**Stated goal:** Skip the pictures. Reproduce all other material exactly.

**Data extract:**
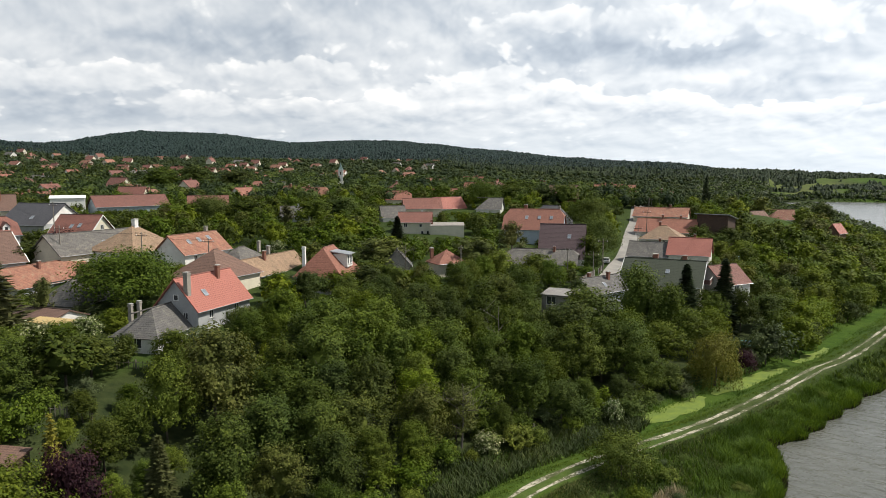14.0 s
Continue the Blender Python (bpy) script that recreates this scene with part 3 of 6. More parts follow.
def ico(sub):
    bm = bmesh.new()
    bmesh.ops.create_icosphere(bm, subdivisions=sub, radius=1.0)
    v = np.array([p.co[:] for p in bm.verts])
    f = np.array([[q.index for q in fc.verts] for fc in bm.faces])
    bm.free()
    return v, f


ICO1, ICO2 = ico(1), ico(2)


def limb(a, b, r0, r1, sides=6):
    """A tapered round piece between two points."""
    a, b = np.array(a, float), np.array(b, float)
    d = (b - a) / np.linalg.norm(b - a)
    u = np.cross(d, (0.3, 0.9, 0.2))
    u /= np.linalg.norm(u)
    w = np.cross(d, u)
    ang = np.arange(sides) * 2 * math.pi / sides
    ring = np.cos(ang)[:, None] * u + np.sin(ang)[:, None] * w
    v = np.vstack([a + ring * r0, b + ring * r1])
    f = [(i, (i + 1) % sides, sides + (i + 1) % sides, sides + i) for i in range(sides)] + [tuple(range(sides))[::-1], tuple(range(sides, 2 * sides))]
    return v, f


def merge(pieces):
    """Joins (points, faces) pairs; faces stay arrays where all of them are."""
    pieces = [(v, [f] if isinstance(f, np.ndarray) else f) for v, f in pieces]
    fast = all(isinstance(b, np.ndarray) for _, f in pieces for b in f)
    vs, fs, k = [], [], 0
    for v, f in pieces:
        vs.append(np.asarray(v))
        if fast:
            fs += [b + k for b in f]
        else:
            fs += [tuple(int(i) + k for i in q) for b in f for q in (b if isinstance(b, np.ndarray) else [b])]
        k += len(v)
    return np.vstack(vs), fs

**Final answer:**
14.0 s
Continue the Blender Python (bpy) script that recreates this scene with part 3 of 6. More parts follow.
def ico(sub):
    bm = bmesh.new()
    bmesh.ops.create_icosphere(bm, subdivisions=sub, radius=1.0)
    v = np.array([p.co[:] for p in bm.verts])
    f = np.array([[q.index for q in fc.verts] for fc in bm.faces])
    bm.free()
    return v, f


ICO1, ICO2 = ico(1), ico(2)


def limb(a, b, r0, r1, sides=6):
    """A tapered round piece between two points."""
    a, b = np.array(a, float), np.array(b, float)
    d = (b - a) / np.linalg.norm(b - a)
    u = np.cross(d, (0.3, 0.9, 0.2))
    u /= np.linalg.norm(u)
    w = np.cross(d, u)
    ang = np.arange(sides) * 2 * math.pi / sides
    ring = np.cos(ang)[:, None] * u + np.sin(ang)[:, None] * w
    v = np.vstack([a + ring * r0, b + ring * r1])
    f = [(i, (i + 1) % sides, sides + (i + 1) % sides, sides + i) for i in range(sides)] + [tuple(range(sides))[::-1], tuple(range(sides, 2 * sides))]
    return v, f


def merge(pieces):
    """Joins (points, faces) pairs; faces stay arrays where all of them are."""
    pieces = [(v, [f] if isinstance(f, np.ndarray) else f) for v, f in pieces]
    fast = all(isinstance(b, np.ndarray) for _, f in pieces for b in f)
    vs, fs, k = [], [], 0
    for v, f in pieces:
        vs.append(np.asarray(v))
        if fast:
            fs += [b + k for b in f]
        else:
            fs += [tuple(int(i) + k for i in q) for b in f for q in (b if isinstance(b, np.ndarray) else [b])]
        k += len(v)
    return np.vstack(vs), fs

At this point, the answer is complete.